The court heard that a blue Pinto sweatshirt – allegedly worn by Bishop – was found beside a path behind Moulsecoomb railway station.
The blue crewneck sweatshirt, which smelt strongly of sweat and had red stains on it, was handed in to police at Wild Park on the afternoon of October 10, the court heard.
It was put in a brown paper bag and taken to Brighton police station before later being transferred to a clear sealed bag, jurors were told.
Retired chief superintendent Christopher Bentham gave evidence about how the key prosecution exhibit was handled.
He told jurors that he examined it on October 31 1986, wearing a lab coat and disposable gloves.
He said the role of scenes of crime officers at the time was to “obtain and preserve the integrity” of items to prevent contamination.
Explaining the tests that would be carried out, he said: “They would be looking for blood.
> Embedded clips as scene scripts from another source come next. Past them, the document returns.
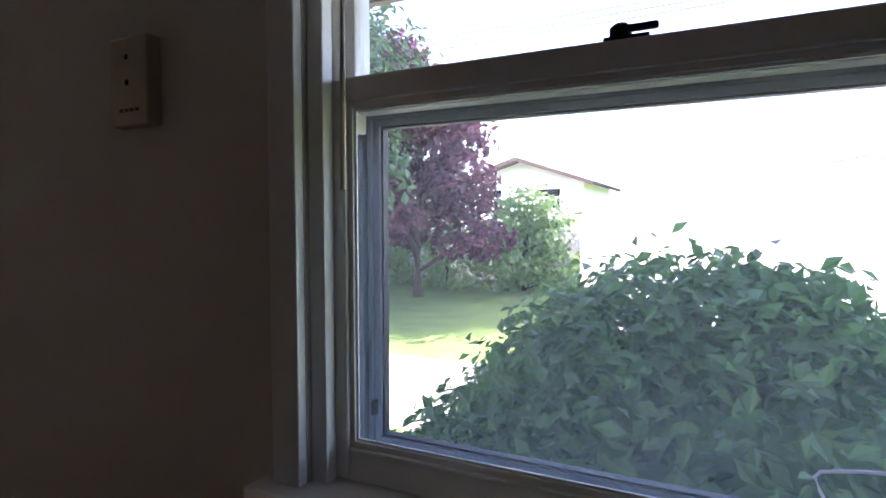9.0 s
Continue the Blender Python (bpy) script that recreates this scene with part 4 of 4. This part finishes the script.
gar = thing("garage", (4.5, 17.0, GZ), "white sided garage with a wide panelled door", "garage")
GX0, GX1, GY0 = -1.49, 6.6, 15.2
part("wall", boxes((GX0, GX1, GY0, GY0 + 6, GZ, 1.52)), SIDING, gar)
part("gable", prism([(GX0, 1.52), (GX1, 1.52), ((GX0 + GX1) / 2, 2.28)], "y", GY0, GY0 + 6), SIDING, gar)
for k in range(8):
    part("siding_board", boxes((GX0 - 0.01, -0.6, GY0 - 0.03, GY0, GZ + 0.05 + 0.23 * k, GZ + 0.27 + 0.23 * k)), SIDING, gar)
gd = part("garage_door", boxes((-0.52, 5.6, GY0 - 0.04, GY0, GZ, 1.24)), SIDING, gar, "white overhead door")
for k in range(6):
    part("door_panel", boxes((-0.48, 5.56, GY0 - 0.065, GY0 - 0.04, GZ + 0.03 + 0.27 * k, GZ + 0.28 + 0.27 * k), bev=0.01), SIDING, gd)
part("roof", prism([(GX0 - 0.2, 1.48), ((GX0 + GX1) / 2, 2.29), (GX1 + 0.2, 1.48), (GX1 + 0.2, 1.56), ((GX0 + GX1) / 2, 2.37), (GX0 - 0.2, 1.56)], "y", GY0 - 0.3, GY0 + 6.3), PAVE, gar)

house = thing("house", (-8, 34, GZ), "distant white house with a balcony and brown roof", "house")
part("wall", boxes((-12.5, -5.6, 34, 41, GZ, 3.5)), SIDING, house)
part("gable", prism([(-12.5, 3.5), (-9.0, 4.6), (-5.6, 3.5)], "y", 34, 41), SIDING, house)
part("roof", prism([(-13.1, 3.36), (-9.0, 4.72), (-5.0, 3.36), (-5.0, 3.16), (-9.0, 4.5), (-13.1, 3.16)], "y", 33.2, 41.5), DARKROOF, house)
for x in (-11.2, -8.0):
    for z in (0.4, 2.05):
        wn = part("window", boxes((x, x + 1.2, 33.94, 34.0, z, z + 1.0)), BLACKGLASS, house)
        part("frame", boxes((x - 0.1, x, 33.9, 34.0, z - 0.1, z + 1.1), (x + 1.2, x + 1.3, 33.9, 34.0, z - 0.1, z + 1.1), (x, x + 1.2, 33.9, 34.0, z + 1.0, z + 1.1), (x, x + 1.2, 33.9, 34.0, z - 0.1, z)), SIDING, wn)
bal = part("balcony", boxes((-10.0, -5.6, 32.6, 34.0, 1.5, 1.65)), SIDING, house)
for k in range(15):
    part("baluster", boxes((-10.0 + 0.3 * k, -9.94 + 0.3 * k, 32.6, 32.66, 1.65, 2.5)), SIDING, bal)
part("handrail", boxes((-10.0, -5.6, 32.58, 32.68, 2.5, 2.6)), SIDING, bal)
nb = thing("house", (-26, 17, GZ), "pale neighbouring house with one dark window", "house")
part("wall", boxes((-30, -22.5, 11, 24, GZ, 2.6)), SIDING, nb)
part("roof", prism([(-30.5, 2.55), (-26.2, 4.3), (-22.0, 2.55)], "y", 10.6, 24.4), DARKROOF, nb)
nw = part("window", boxes((-22.5, -22.46, 14.0, 14.9, 0.55, 1.10)), BLACKGLASS, nb)
part("frame", boxes((-22.5, -22.43, 13.9, 14.0, 0.45, 1.2), (-22.5, -22.43, 14.9, 15.0, 0.45, 1.2), (-22.5, -22.43, 14.0, 14.9, 1.10, 1.2), (-22.5, -22.43, 14.0, 14.9, 0.45, 0.55)), SIDING, nw)
pole = thing("utility_pole", (5.0, 24, GZ), "tall wooden utility pole with wires", "utility pole")
part("pole", tube([(5.0, 24, GZ), (5.0, 24, 8.5)], [0.14, 0.10], 10), BARK, pole)
part("crossarm", boxes((4.1, 5.9, 23.95, 24.05, 7.8, 7.92)), BARK, pole)
for k in range(3):
    part("wire", tube([(-40 + 9.6 * j, 24 + 0.1 * k, 7.9 + 0.25 * k - 0.25 * math.sin(math.pi * j / 5)) for j in range(6)], 0.015, 4), BLACKIRON, pole)
fence = thing("fence", (-5, 20.3, GZ), "weathered board fence behind the hedge", "fence")
for k in range(40):
    part("board", boxes((-16 + 0.36 * k, -16 + 0.34 + 0.36 * k, 20.3, 20.33, GZ, 1.15)), PAVE, fence)

# ---- kitchen floor tiles ----
TP = 0.328
bm = boxes((0.003, TP - 0.003, 0.003, TP - 0.003, -0.010, 0.0), bev=0.002)
tile_mesh = mesh_of("tile", bm, TILE)
for i in range(-4, 6):
    for j in range(-11, 6):
        x, y = 0.415 + TP * i, 4.113 + TP * j
        if x < -0.73 or x + TP > EX + 0.05 or y < SY - 0.1 or y + TP > NY + 0.1:
            continue
        t = new("tile", tile_mesh)
        t.location = (x, y, 0.0)
        t.parent = floor
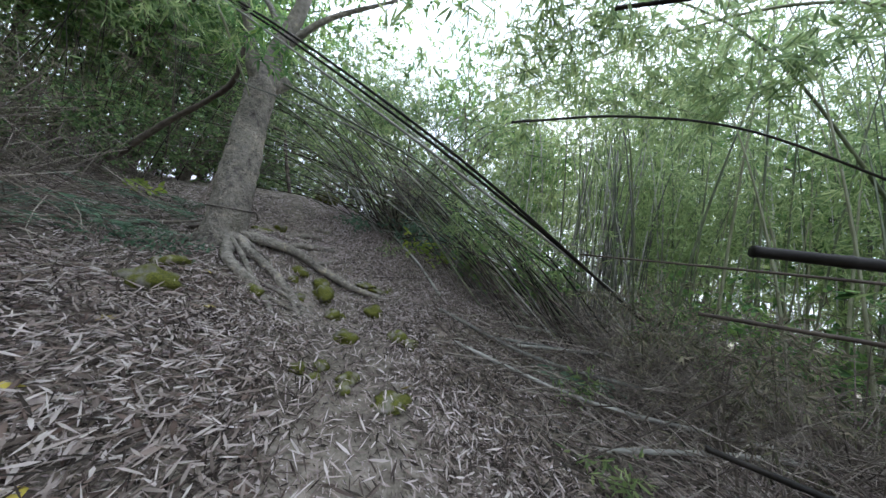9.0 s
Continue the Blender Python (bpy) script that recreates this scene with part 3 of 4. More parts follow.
def overhead_canopy():
    culms = []
    for x, y, tx, ty, h in ((-4.8, 5.4, 0.6, 5.8, 6.9), (-4.6, 9.4, -1.4, 7.6, 8.2), (-3.6, 11.2, -0.4, 9.0, 8.6), (-4.2, 9.0, 1.6, 8.4, 8.2)):
        b, t = np.array(gz(x, y, -0.05)), np.array((tx, ty, h))
        culms.append(([b, b + (t - b) * (0.25, 0.25, 0.6), b + (t - b) * (0.65, 0.65, 0.95), t - (0, 0, 0.1)], 0.026, 0.006))
    cen = np.concatenate([blob(c, r, n) for c, r, n in (((0.8, 5.7, 6.7), (2.3, 1.4, 0.8), 110), ((-1.6, 7.6, 8.0), (2.2, 1.5, 1.0), 110), ((3.0, 5.6, 6.9), (2.0, 1.3, 0.8), 70),
                                                       ((-0.6, 9.2, 8.6), (2.4, 1.3, 1.0), 130), ((-1.6, 10.6, 8.6), (2.8, 1.3, 1.6), 260), ((0.6, 11.6, 9.2), (2.6, 1.3, 1.5), 220), ((1.9, 8.6, 8.0), (1.8, 1.4, 0.9), 60), ((2.4, 7.2, 6.0), (1.5, 1.0, 0.6), 50))])
    clump("overhead_bamboo", "tall bamboo with leafy tops bowed over the trail", [CULM_GREEN], culms, cen, 10, LEAF_BAMBOO, ((0.14, 0.25), (0.018, 0.032)), far=True)


overhead_canopy()


def leaning_stand():
    culms = []
    for k in range(58):
        u = rng.uniform()
        b = np.array((6.3 + 1.9 * u + rng.normal(0, 0.25), 8.4 - 1.5 * u + rng.normal(0, 0.35), 0))
        b[2] = ground(b[0], b[1]) - 0.05
        t = np.array((3.5 + 1.1 * u + rng.normal(0, 0.35), 11.4 - 0.8 * u + rng.normal(0, 0.5), 5.3 + rng.normal(0, 0.5)))
        if k % 5:
            t = b + (t - b) * rng.uniform(0.4, 0.72)
        m = (b + t) / 2 + np.array((0.12, 0.08, 0.2)) + jit(0.08)
        culms.append(([b, m, t, t + (t - m) * 0.4 - (0, 0, 0.25)], rng.uniform(0.009, 0.018), 0.005))
    for dx in (0.0, 0.16, -0.1):
        culms.append(([(9.1, 6.2 + dx, 1.9), (8.1 + dx, 6.9, 2.67), (5.1, 7.9 + dx, 3.75), (3.04, 9.2 + dx, 4.72), (1.8, 10.0, 5.2)], 0.028, 0.012))
    cen = np.concatenate([blob((4.4, 11.6, 6.0), (1.6, 1.2, 1.0), 200), blob((5.6, 9.6, 4.6), (1.3, 1.0, 0.8), 90), blob((7.2, 8.2, 3.4), (1.4, 1.2, 0.8), 110)])
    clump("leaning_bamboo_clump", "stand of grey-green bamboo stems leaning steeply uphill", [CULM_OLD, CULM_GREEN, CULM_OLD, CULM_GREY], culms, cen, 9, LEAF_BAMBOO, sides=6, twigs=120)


leaning_stand()


def dark_clump():
    culms = []
    b0 = np.array((6.05, 11.15, 3.0))
    for k in range(84):
        a = rng.normal(3.0, 0.55)
        b = b0 + np.array((rng.normal(0, 0.3), rng.normal(0, 0.35), 0))
        b[2] = ground(b[0], b[1]) - 0.05
        reach = rng.uniform(2.2, 4.2)
        top = rng.uniform(0.45, 2.6)
        d = np.array((math.cos(a), math.sin(a) * 0.6 + 0.35, 0))
        culms.append(([b, b + d * reach * 0.35 + (0, 0, top * 0.6) + jit(0.1), b + d * reach * 0.75 + (0, 0, top * 0.95) + jit(0.16), b + d * reach * 1.2 + (0, 0, top * rng.uniform(0.7, 1.25)) + jit(0.2)], rng.uniform(0.006, 0.014), 0.004))
    for k in range(26):
        a = rng.uniform(-1.9, 0.6)
        b = b0 + np.array((rng.normal(0.2, 0.3), rng.normal(0, 0.35), 0))
        b[2] = ground(b[0], b[1]) - 0.05
        reach, top = rng.uniform(1.5, 3.2), rng.uniform(2.0, 5.0)
        d = np.array((math.cos(a), math.sin(a), 0))
        culms.append(([b, b + d * reach * 0.3 + (0, 0, top * 0.6), b + d * reach * 0.8 + (0, 0, top), b + d * reach * 1.4 + (0, 0, top * 0.95)], rng.uniform(0.007, 0.015), 0.005))
    for k in range(5):
        s = rng.uniform(-0.5, 0.5)
        culms.append(([(8.8, 8.0 + s, 2.7), (7.0, 9.5 + s, 3.25 + 0.3 * s), (5.7, 10.7 + s * 0.8, 4.4 + 0.5 * s), (4.3, 12.0 + s, 5.4 + s)], rng.uniform(0.010, 0.016), 0.006))
    cen = np.concatenate([blob((6.2, 11.4, 4.2), (1.0, 0.8, 1.0), 110), blob((3.4, 13.0, 5.4), (1.7, 1.0, 0.9), 200), blob((4.0, 11.8, 6.4), (1.8, 1.3, 1.0), 120), blob((8.0, 10.5, 5.5), (1.8, 1.6, 1.4), 200), blob((6.2, 11.2, 3.9), (0.6, 0.6, 0.7), 140), blob((7.4, 11.6, 4.2), (1.2, 1.0, 1.0), 180)])
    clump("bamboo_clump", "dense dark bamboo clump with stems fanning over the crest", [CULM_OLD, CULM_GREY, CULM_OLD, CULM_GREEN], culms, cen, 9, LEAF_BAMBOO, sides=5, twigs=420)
    heart = np.concatenate([blob((5.9, 10.95, 3.9), (0.4, 0.4, 0.65), 150), blob((6.25, 11.2, 3.6), (0.5, 0.5, 0.5), 110)])
    stubs = [([gz(5.95 + 0.5 * rng.uniform(-0.5, 0.7), 11.05 + 0.5 * rng.uniform(-0.5, 0.5), -0.05), (5.95 + rng.normal(0, 0.2), 11.0 + rng.normal(0, 0.2), 3.8), (5.75 + rng.normal(0, 0.45), 10.95 + rng.normal(0, 0.3), 4.5 + rng.uniform(-0.3, 0.5))], rng.uniform(0.01, 0.018), 0.006) for k in range(22)]
    clump("withered_bamboo_heart", "tangle of dark dead stems and withered leaves in the bamboo clump", [CULM_OLD], stubs, heart, 9, LEAF_DRYBAMBOO, ((0.08, 0.16), (0.01, 0.018)), 0.9, 5, 260)
    over = [([(7.6, 7.9, 3.0), (5.8, 8.5, 3.6), (4.6, 8.45, 3.8), (3.9, 8.6, 3.9), (3.0, 8.8, 4.0)], 0.024, 0.012),
            ([(7.4, 8.8, 3.5), (5.6, 9.3, 4.05), (4.2, 9.3, 4.2), (2.6, 9.3, 4.0)], 0.015, 0.007),
            ([(7.8, 9.2, 3.8), (6.0, 9.8, 4.4), (4.6, 10.0, 4.65), (3.4, 10.0, 4.6)], 0.014, 0.007),
            ([(7.5, 8.2, 3.3), (5.9, 8.9, 3.9), (4.8, 8.9, 4.35), (3.8, 9.0, 4.5)], 0.015, 0.008),
            ([(1.4, 9.0, 5.4), (2.2, 9.3, 4.75), (2.75, 9.55, 4.0)], 0.02, 0.012)]
    cen = np.concatenate([blob((5.9, 8.6, 3.5), (0.5, 0.5, 0.5), 60), blob((1.9, 9.2, 4.5), (1.0, 0.6, 0.45), 110), blob((6.6, 8.7, 3.1), (0.6, 0.5, 0.5), 60), blob((4.8, 7.3, 5.6), (0.9, 0.8, 0.6), 110), blob((6.1, 6.6, 5.4), (0.9, 0.8, 0.7), 130), blob((2.9, 12.0, 6.1), (1.3, 0.8, 0.7), 150)])
    clump("bent_bamboo", "long bamboo stems bent across above the trail", [CULM_GREEN, CULM_GREY], over, cen, 8)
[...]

They would also be looking for fibres, stuff that had been left on a particular object from a particular contact in a particular context.
“The main focus was to preserve whatever item it was for examination for the relevant scientists.”
Meanwhile, tapings from the girls’ clothes and bodies were taken as a pathologist carried out post-mortem examinations.
Sealed exhibits were later sent off to Aldermaston Forensic Laboratory for testing, jurors were told.
Bishop, a former roofer, who is now 52, has denied the murders.